Больно и горько от того, что мы в этой жизни так и не встретились с Вячеславом Николаевичем. Зато встретился я с его сыном Иваном Горюновым. Интересно то, что он не только почти полный мой тёзка, а ещё и день рождения у нас один – седьмое сентября. Ваня красивый и крупный человек, чем-то похож на сельского батюшку, счастлив в жизни с женой Оксаной и дочками Викой и Маргаритой. Одно мешает: та же хроническая, как и отца, болячка, иногда требующая операции.


Уезжали мы с Московского вокзала, как и тогда, в далёком теперь 1984 году. Тогда мы уезжали из пасмурного, слякотного, с пронизывающими сквозняками в метро и с таким же ветром в самом Ленинграде, но мы были веселы, впереди у нас была целая жизнь и мы верили, что будет она для нас счастливой.

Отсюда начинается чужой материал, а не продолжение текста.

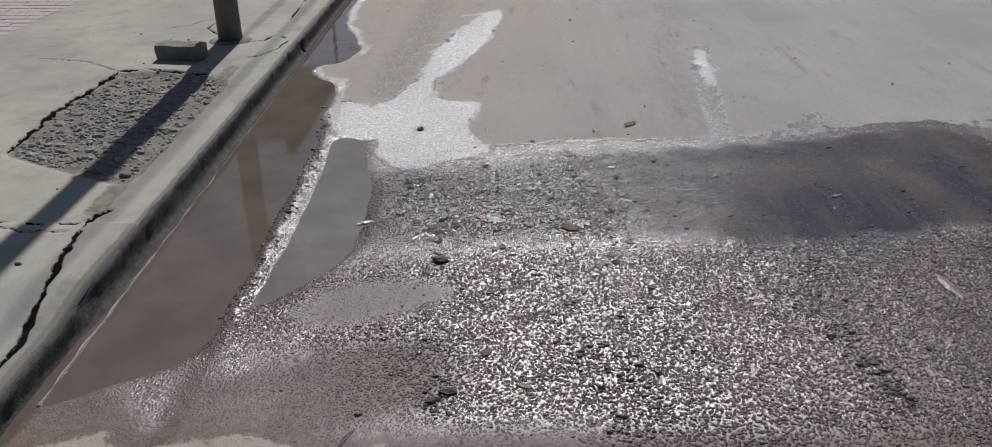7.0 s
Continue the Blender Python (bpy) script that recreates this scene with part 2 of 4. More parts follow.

Теперь я уезжаю из солнечного, тёплого и уютного Петербурга почти равнодушным. Одно успокоение: поклонился я отцу, трудным его годам, будничному его военному подвигу. Помолился, уезжая, в Храме Спаса Нерукотворного Образа на Дороге жизни, свечки всем родным поставил, умершим и павшим – за упокой, живым – во здравие. Папа был убеждён, что спасла его в годы войны Богородица, ей он читал молитву перед боем: так научила его бабушка Данилична. В Храме же я и приобрёл Икону Тихвинской Богоматери, сыновьям моим передам, чтобы теперь Богородица их берегла.
 Да, не нашёл картину, не удалось получить надежду, но исполнение мечты давней породило новую мечту – я ещё вернусь к тебе, Петербург.